** start GIVEN MATERIAL **

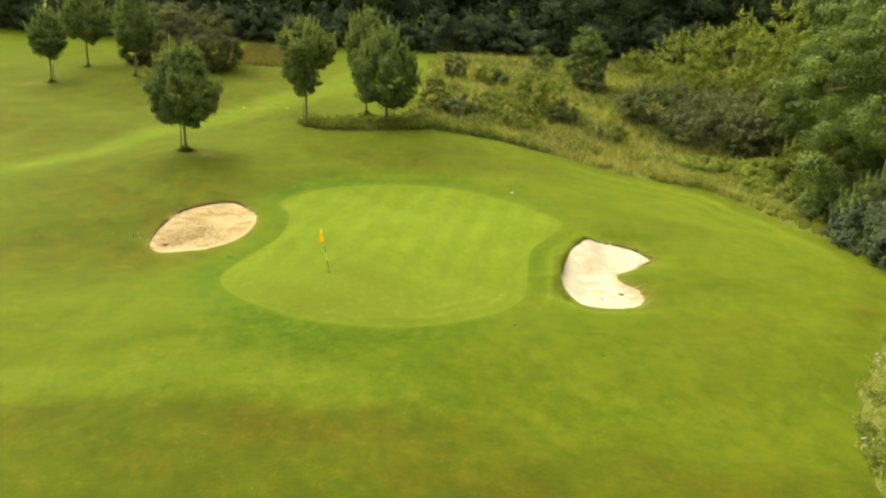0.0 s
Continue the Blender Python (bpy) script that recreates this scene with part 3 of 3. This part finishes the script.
young_tree(-12.62, 18.25, 7.4, 1.85, 5.1, "round-crowned young tree with slim trunk and stake on a mound", (-0.28, 0.0), (-0.05, 0.0), clumps=430)
young_tree(-6.5, 30.6, 8.3, 2.0, 4.8, "tall narrow young tree with open leafy crown and twin stem", (-0.25, 0.05), shape="tall", clumps=270)
young_tree(0.25, 29.6, 7.8, 1.5, 6.0, "dense round-crowned young tree among weeds", (0.12, 0.3), clumps=540)
young_tree(-1.75, 33.2, 9.0, 3.0, 3.7, "slender young tree standing behind a denser one", clumps=260)
young_tree(-33.0, 41.2, 6.8, 2.4, 3.6, "small round young tree with thin bare trunk", (0.2, 0.1), clumps=230)
young_tree(-32.0, 47.0, 7.8, 2.5, 4.9, "young tree with spreading crown and bare trunk", clumps=290)
young_tree(-25.2, 42.4, 7.9, 2.5, 4.2, "young tree with pointed crown beside dark thorn bushes", (-0.2, 0.1), clumps=270)


def bush(name, x, y, lobes, clumps, leaf, mat, label, category, group="", stems=5, leaves=50, spread=0.45, shoots=0, shell=0.55):
    """A shrub or scrub tree of leafy lobes on several stems."""
    t = thing(name, x, y, ground(x, y) - 0.05, label, category, group)
    pieces = []
    for i in range(stems):
        q = lobes[i % len(lobes)]
        a = rng.uniform(0, 6.28)
        e = (q[0] + 0.3 * q[3] * math.cos(a), q[1] + 0.3 * q[4] * math.sin(a), max(q[2], 0.3))
        b = (0.55 * q[0] + 0.1 * math.cos(a), 0.55 * q[1] + 0.1 * math.sin(a), 0)
        k = 0.02 + 0.012 * q[5]
        pieces.append(tube([b, (0.5 * (b[0] + e[0]), 0.5 * (b[1] + e[1]), 0.6 * e[2]), e], [k, 0.7 * k, 0.25 * k], 6))
    for v, f in pieces:
        part("stem", mesh_of("stem", v, f), BARK, t)
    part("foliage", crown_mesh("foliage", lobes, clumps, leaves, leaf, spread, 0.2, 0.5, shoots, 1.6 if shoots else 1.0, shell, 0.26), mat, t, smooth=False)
    return t


def mound_lobes(w, d, h, count):
    """Lobes of a low, wide, lumpy bush."""
    out = [(0, 0, 0.45 * h, 0.42 * w, 0.42 * d, 0.5 * h)]
    for i in range(count):
        a, s = rng.uniform(0, 6.28), rng.uniform(0.35, 1.0)
        r = rng.uniform(0.18, 0.3)
        out.append((0.36 * w * s * math.cos(a), 0.36 * d * s * math.sin(a), h * rng.uniform(0.2, 0.62), r * w, r * d, h * rng.uniform(0.24, 0.36)))
    return out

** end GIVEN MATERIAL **

## EXERCISE GOAL
Take the listing above and print it exactly, apart from the pictures.

## EXERCISE ANSWER
0.0 s
Continue the Blender Python (bpy) script that recreates this scene with part 3 of 3. This part finishes the script.
young_tree(-12.62, 18.25, 7.4, 1.85, 5.1, "round-crowned young tree with slim trunk and stake on a mound", (-0.28, 0.0), (-0.05, 0.0), clumps=430)
young_tree(-6.5, 30.6, 8.3, 2.0, 4.8, "tall narrow young tree with open leafy crown and twin stem", (-0.25, 0.05), shape="tall", clumps=270)
young_tree(0.25, 29.6, 7.8, 1.5, 6.0, "dense round-crowned young tree among weeds", (0.12, 0.3), clumps=540)
young_tree(-1.75, 33.2, 9.0, 3.0, 3.7, "slender young tree standing behind a denser one", clumps=260)
young_tree(-33.0, 41.2, 6.8, 2.4, 3.6, "small round young tree with thin bare trunk", (0.2, 0.1), clumps=230)
young_tree(-32.0, 47.0, 7.8, 2.5, 4.9, "young tree with spreading crown and bare trunk", clumps=290)
young_tree(-25.2, 42.4, 7.9, 2.5, 4.2, "young tree with pointed crown beside dark thorn bushes", (-0.2, 0.1), clumps=270)


def bush(name, x, y, lobes, clumps, leaf, mat, label, category, group="", stems=5, leaves=50, spread=0.45, shoots=0, shell=0.55):
    """A shrub or scrub tree of leafy lobes on several stems."""
    t = thing(name, x, y, ground(x, y) - 0.05, label, category, group)
    pieces = []
    for i in range(stems):
        q = lobes[i % len(lobes)]
        a = rng.uniform(0, 6.28)
        e = (q[0] + 0.3 * q[3] * math.cos(a), q[1] + 0.3 * q[4] * math.sin(a), max(q[2], 0.3))
        b = (0.55 * q[0] + 0.1 * math.cos(a), 0.55 * q[1] + 0.1 * math.sin(a), 0)
        k = 0.02 + 0.012 * q[5]
        pieces.append(tube([b, (0.5 * (b[0] + e[0]), 0.5 * (b[1] + e[1]), 0.6 * e[2]), e], [k, 0.7 * k, 0.25 * k], 6))
    for v, f in pieces:
        part("stem", mesh_of("stem", v, f), BARK, t)
    part("foliage", crown_mesh("foliage", lobes, clumps, leaves, leaf, spread, 0.2, 0.5, shoots, 1.6 if shoots else 1.0, shell, 0.26), mat, t, smooth=False)
    return t


def mound_lobes(w, d, h, count):
    """Lobes of a low, wide, lumpy bush."""
    out = [(0, 0, 0.45 * h, 0.42 * w, 0.42 * d, 0.5 * h)]
    for i in range(count):
        a, s = rng.uniform(0, 6.28), rng.uniform(0.35, 1.0)
        r = rng.uniform(0.18, 0.3)
        out.append((0.36 * w * s * math.cos(a), 0.36 * d * s * math.sin(a), h * rng.uniform(0.2, 0.62), r * w, r * d, h * rng.uniform(0.24, 0.36)))
    return out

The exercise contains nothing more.